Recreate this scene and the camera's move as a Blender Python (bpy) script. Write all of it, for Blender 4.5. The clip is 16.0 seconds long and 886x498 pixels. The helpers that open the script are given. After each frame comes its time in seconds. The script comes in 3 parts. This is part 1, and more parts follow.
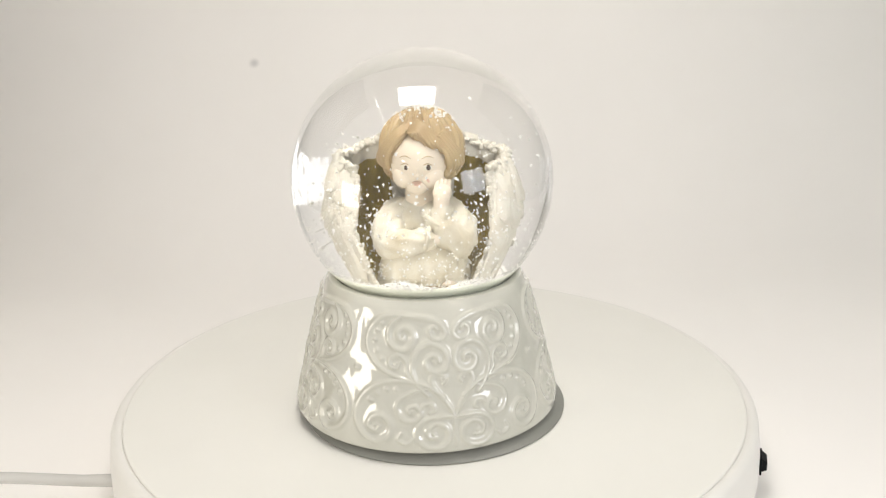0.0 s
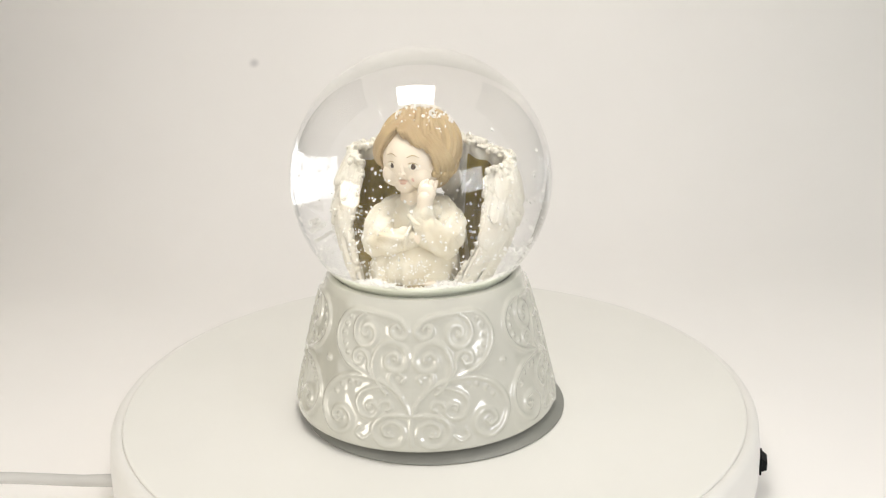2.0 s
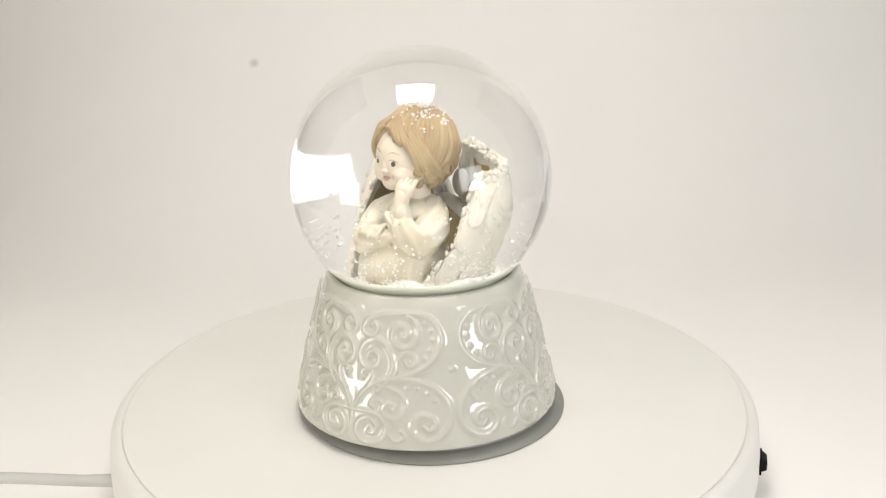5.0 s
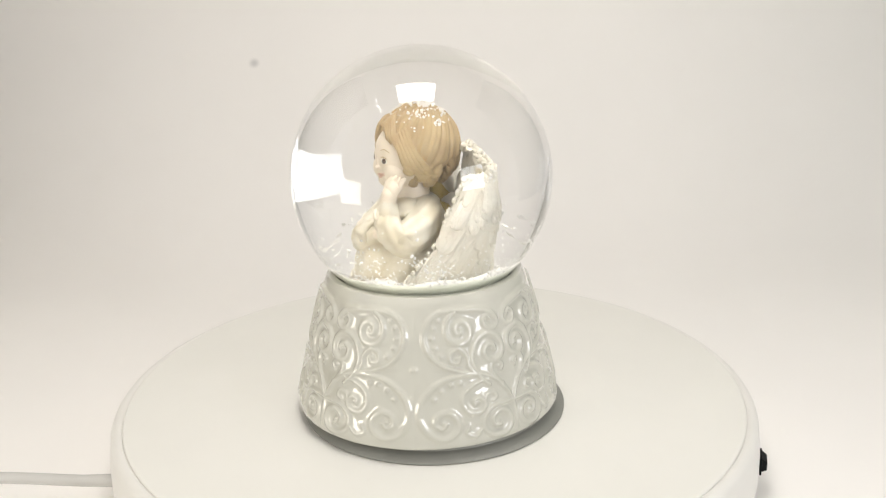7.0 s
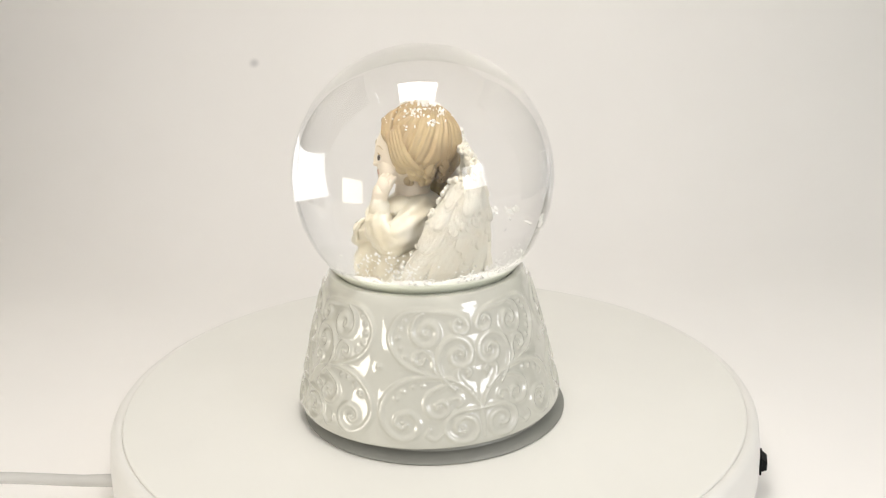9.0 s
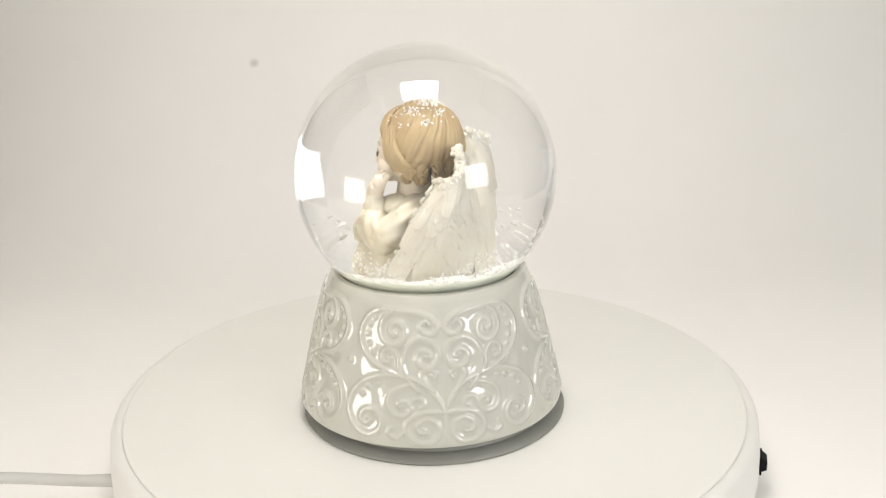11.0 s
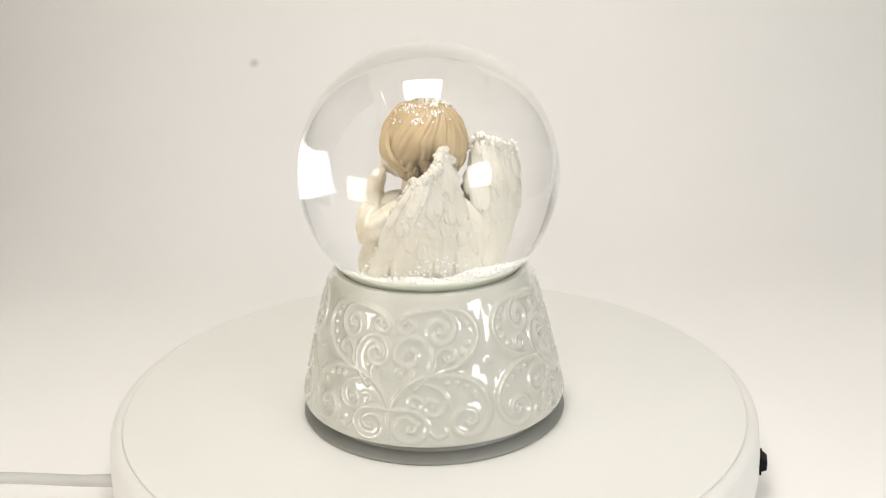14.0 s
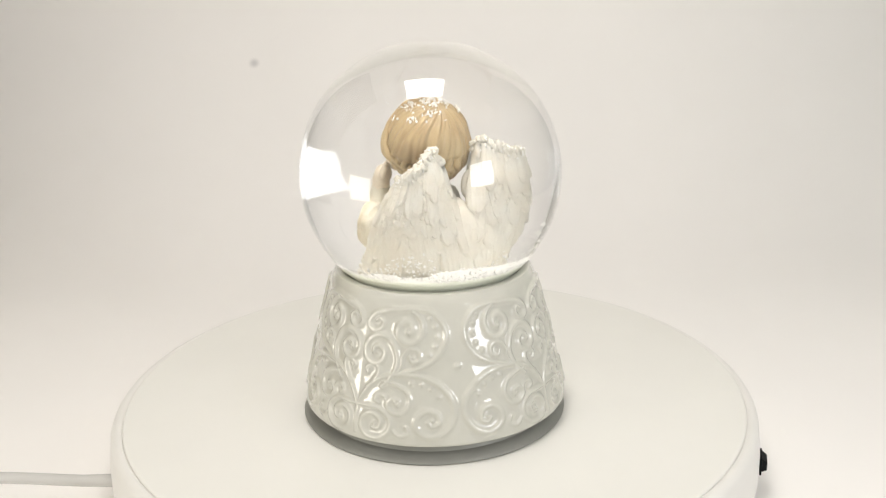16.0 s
========================================
Your objective —
Copy the listing in full and without alteration, omitting every picture.

Exercise result —
Recreate this scene and the camera's move as a Blender Python (bpy) script. Write all of it, for Blender 4.5. The clip is 16.0 seconds long and 886x498 pixels. The helpers that open the script are given. After each frame comes its time in seconds. The script comes in 3 parts. This is part 1, and more parts follow.
0.0 s
2.0 s
5.0 s
7.0 s
9.0 s
11.0 s
14.0 s
16.0 s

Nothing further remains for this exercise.